How can we market to women?
Through community, by using our social networks, championing each other, hiring each other, asking each other for help and advice. And of course the usual commercial film ways: they are not always inclusive. That the Hidden Figures about black women mathematicians could make a bigger box office than Star Wars is a reminder of what we can do. Of course the film had a great marketing campaign. That is often a stumbling block to getting the eyes.

What does the $10,000 and the life coach mean to you?
$10,000 is a lavish gift of survival.   I am now in development on a mini-series. I can use the financing and support. I will learn what questions to ask to make the most of this opportunity to make movies that say to people, "You are not alone, there is no need to suffer in silence."

Elizabeth Wood, Programme d’accompagnement de Kering « Women at Sundance », Sundance Film Festival

Elizabeth Wood wrote and directed White Girl, a 2016 Sundance Film Festival premiere that generated controversy for its head-on exploration of female sexuality, white privilege and racial inequality. The film was purchased at Sundance by Netflix, and played theatrically in America.

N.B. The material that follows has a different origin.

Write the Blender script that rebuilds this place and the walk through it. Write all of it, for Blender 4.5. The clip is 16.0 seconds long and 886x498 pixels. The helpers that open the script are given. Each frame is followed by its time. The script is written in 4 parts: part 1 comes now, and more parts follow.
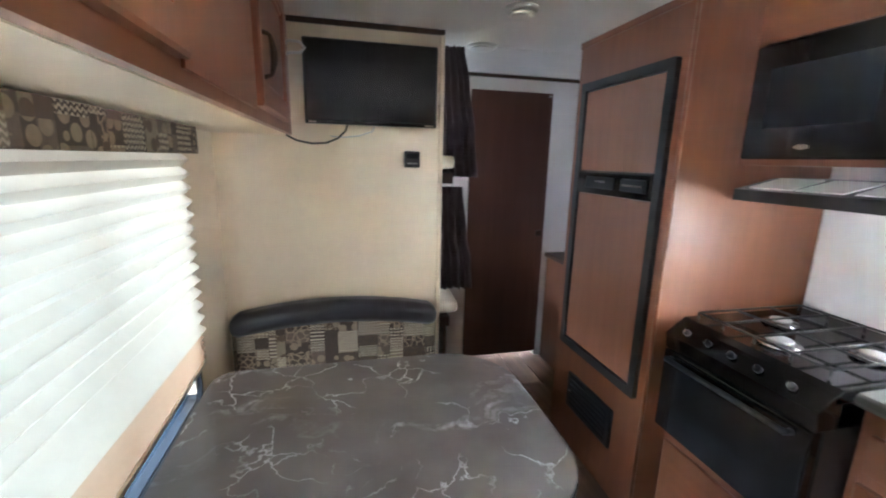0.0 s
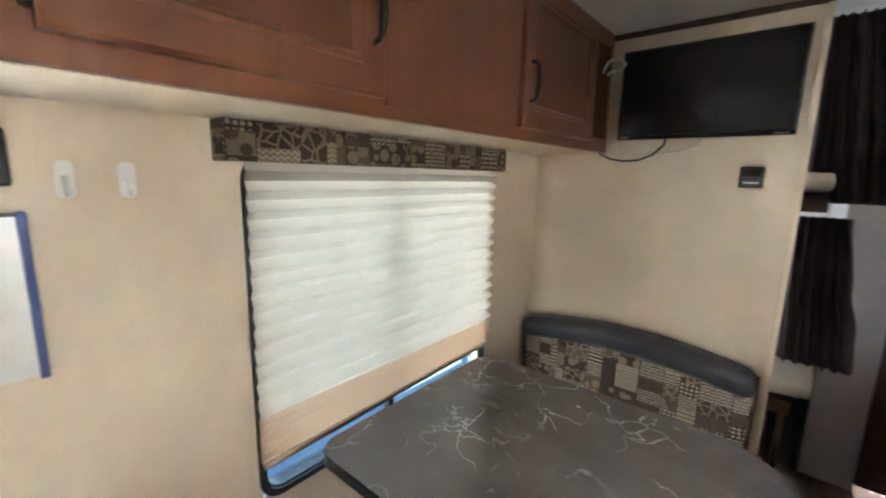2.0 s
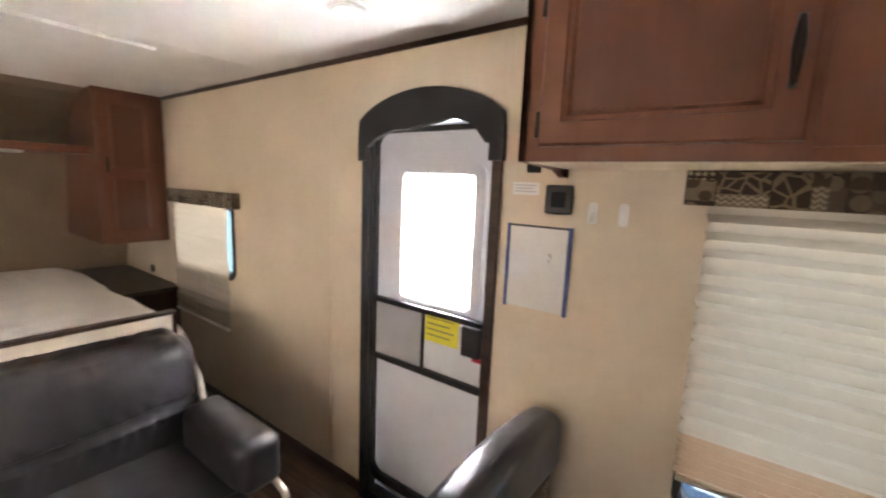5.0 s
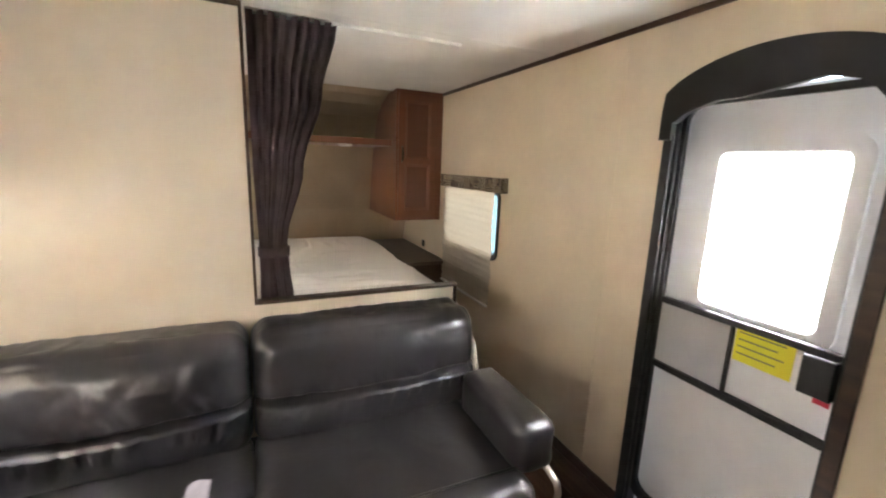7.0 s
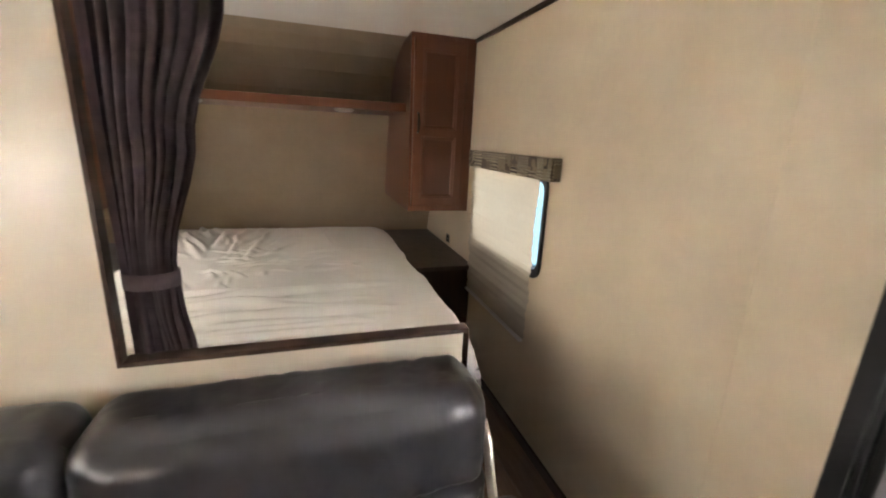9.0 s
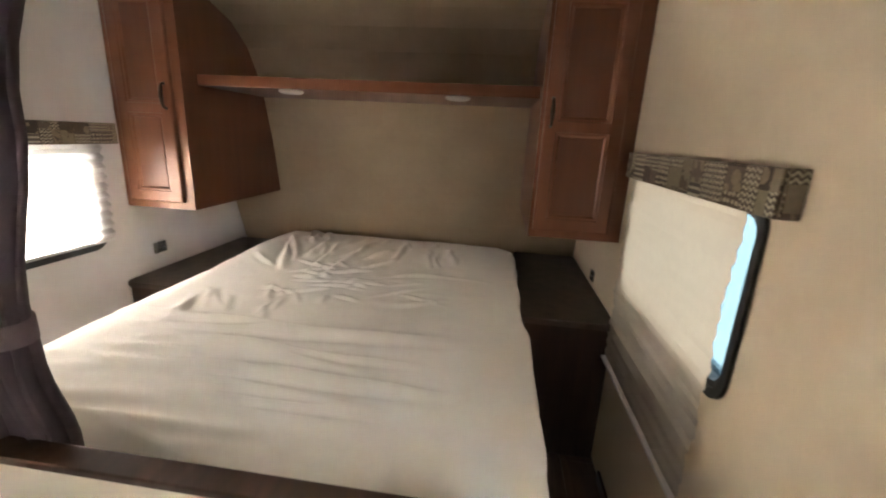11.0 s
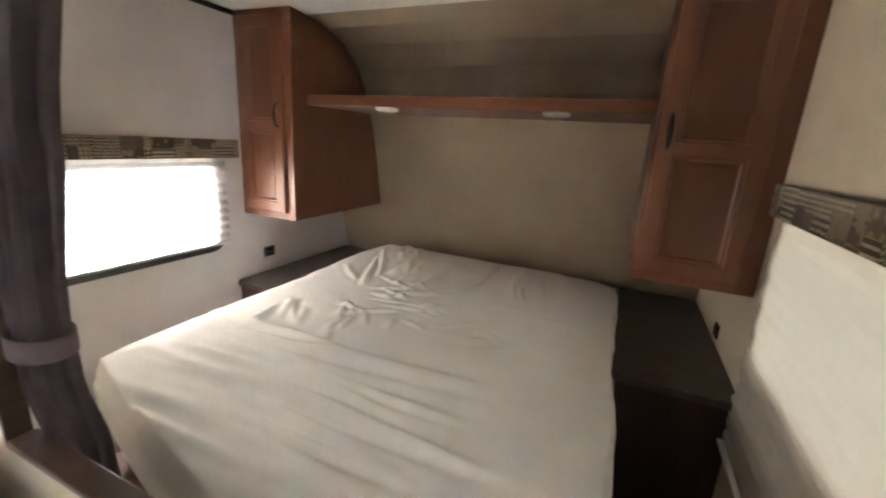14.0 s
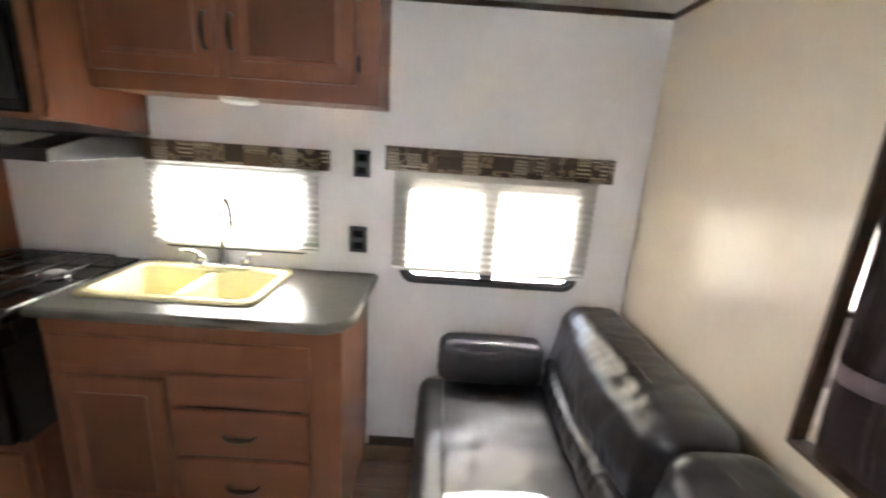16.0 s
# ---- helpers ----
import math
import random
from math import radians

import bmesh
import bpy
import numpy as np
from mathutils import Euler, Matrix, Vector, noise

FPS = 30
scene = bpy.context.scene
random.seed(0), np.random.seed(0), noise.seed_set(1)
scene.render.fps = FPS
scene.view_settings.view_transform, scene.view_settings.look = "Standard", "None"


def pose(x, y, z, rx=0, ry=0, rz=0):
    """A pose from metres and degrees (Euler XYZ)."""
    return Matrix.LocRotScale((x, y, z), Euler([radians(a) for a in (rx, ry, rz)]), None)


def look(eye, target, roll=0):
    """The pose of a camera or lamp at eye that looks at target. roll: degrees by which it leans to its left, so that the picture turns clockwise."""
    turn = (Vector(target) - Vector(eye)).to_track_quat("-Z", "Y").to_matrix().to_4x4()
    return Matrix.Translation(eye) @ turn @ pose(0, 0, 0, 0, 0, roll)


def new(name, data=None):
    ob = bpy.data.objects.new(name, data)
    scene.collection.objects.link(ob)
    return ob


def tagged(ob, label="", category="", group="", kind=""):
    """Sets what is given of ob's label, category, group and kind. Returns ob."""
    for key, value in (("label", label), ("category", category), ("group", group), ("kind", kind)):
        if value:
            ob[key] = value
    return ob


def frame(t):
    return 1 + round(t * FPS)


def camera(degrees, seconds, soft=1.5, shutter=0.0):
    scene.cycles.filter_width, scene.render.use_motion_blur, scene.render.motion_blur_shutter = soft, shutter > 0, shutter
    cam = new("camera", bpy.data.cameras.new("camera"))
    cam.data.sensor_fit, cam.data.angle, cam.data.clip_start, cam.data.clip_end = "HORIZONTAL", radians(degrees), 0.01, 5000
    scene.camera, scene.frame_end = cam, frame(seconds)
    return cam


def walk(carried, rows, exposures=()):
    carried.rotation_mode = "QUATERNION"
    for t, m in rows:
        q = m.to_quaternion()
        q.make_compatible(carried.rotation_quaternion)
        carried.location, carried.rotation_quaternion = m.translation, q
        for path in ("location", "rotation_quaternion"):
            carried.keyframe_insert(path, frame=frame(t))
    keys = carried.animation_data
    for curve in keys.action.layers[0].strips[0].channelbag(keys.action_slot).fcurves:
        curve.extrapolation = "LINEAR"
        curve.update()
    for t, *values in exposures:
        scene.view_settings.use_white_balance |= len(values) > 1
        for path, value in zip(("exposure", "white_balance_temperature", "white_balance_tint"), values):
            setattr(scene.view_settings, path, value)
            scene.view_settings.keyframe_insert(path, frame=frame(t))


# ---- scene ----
cam = camera(94.2, 16.0, soft=2.0, shutter=0.4)
PATH = [
    (0, (0.533, 1.479, 1.485), (0.99, 3.38, 1.061), 1.3),
    (0.5, (0.624, 1.48, 1.491), (0.734, 3.433, 1.073), 1.4),
    (1, (0.748, 1.46, 1.486), (0.416, 3.393, 1.095), 1.5),
    (1.5, (0.83, 1.528, 1.46), (-0.018, 3.3, 1.087), 1.6),
    (2, (0.959, 1.576, 1.467), (-0.305, 3.085, 1.114), 1.3),
    (2.5, (1.154, 1.633, 1.471), (-0.465, 2.76, 1.135), 1.1),
    (3, (1.204, 1.701, 1.471), (-0.648, 2.388, 1.154), 1.3),
    (3.5, (1.151, 1.806, 1.461), (-0.823, 1.955, 1.177), 1.5),
    (4, (1.164, 1.934, 1.487), (-0.777, 1.557, 1.185), 1.9),
    (4.5, (1.238, 2.051, 1.494), (-0.577, 1.261, 1.207), 2.0),
    (5, (1.278, 2.068, 1.508), (-0.328, 0.915, 1.205), 2.4),
    (5.2, (1.304, 2.052, 1.504), (-0.218, 0.79, 1.203), 2.3),
    (7.3, (1.427, 1.768, 1.478), (0.667, -0.034, 1.061), 2.1),
    (7.5, (1.404, 1.718, 1.484), (0.666, -0.088, 1.045), 2.2),
    (8, (1.29, 1.537, 1.467), (0.573, -0.269, 0.992), 2.3),
    (8.2, (1.238, 1.454, 1.468), (0.518, -0.346, 0.978), 2.5),
    (10.3, (0.603, 0.679, 1.436), (0.487, -1.246, 0.908), 3.3),
    (10.5, (0.585, 0.626, 1.428), (0.557, -1.304, 0.903), 3.4),
    (11, (0.554, 0.478, 1.438), (0.785, -1.438, 0.911), 2.9),
    (11.5, (0.524, 0.387, 1.451), (0.935, -1.499, 0.927), 2.7),
    (12, (0.484, 0.305, 1.464), (0.982, -1.56, 0.941), 2.8),
    (12.5, (0.453, 0.27, 1.464), (1.021, -1.575, 0.942), 2.6),
    (13, (0.45, 0.275, 1.47), (1.057, -1.559, 0.951), 2.5),
    (13.5, (0.45, 0.281, 1.473), (1.113, -1.536, 0.965), 2.9),
    (14, (0.455, 0.282, 1.477), (1.22, -1.495, 0.972), 3.5),
    (14.5, (0.531, 0.362, 1.467), (1.732, -1.167, 0.997), 4.1),
    (15, (0.581, 0.444, 1.479), (2.232, -0.561, 0.967), 4.6),
    (15.5, (0.611, 0.651, 1.49), (2.483, 0.177, 0.972), 4.8),
    (16, (0.609, 0.862, 1.508), (2.544, 0.837, 1.005), 3.9),
]
EXPOSURES = [(0, 5.5, 5600, 11), (1.5, 5.2, 5800, 11), (2.5, 4.8, 6300, 11), (3.5, 4.42, 7000, 16), (5.0, 4.45, 6900, 21), (7.5, 4.45, 6900, 15),
             (8.2, 4.42, 6900, 15), (10.3, 4.5, 6450, 15), (11.0, 4.35, 6900, 15), (11.5, 4.3, 6600, 15), (12.5, 4.32, 6600, 15), (14.0, 4.32, 6500, 13), (14.5, 4.38, 6400, 13), (15.0, 4.1, 6500, 13), (16, 4.22, 6500, 13)]
walk(cam, [(t, look(eye, target, roll)) for t, eye, target, roll in PATH], EXPOSURES)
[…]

While earning her MFA from Columbia University's Film program, she was awarded a screenwriting fellowship. She is currently developing several projects for screens of various sizes and media of all sorts, including a feature and a TV show; she has three productions in development.

How do you feel about being selected a Fellow?
The support came out of nowhere and is a tremendous boost to me. I am glad to be a part of a community of women on a similar journey. They have given me a professional life and leadership coach for one year, who will let me decide how best to use him, whether we meet weekly or every other week, etc.

How will you use the $10,000?
I will rent an office outside of my home where there are two men and a child.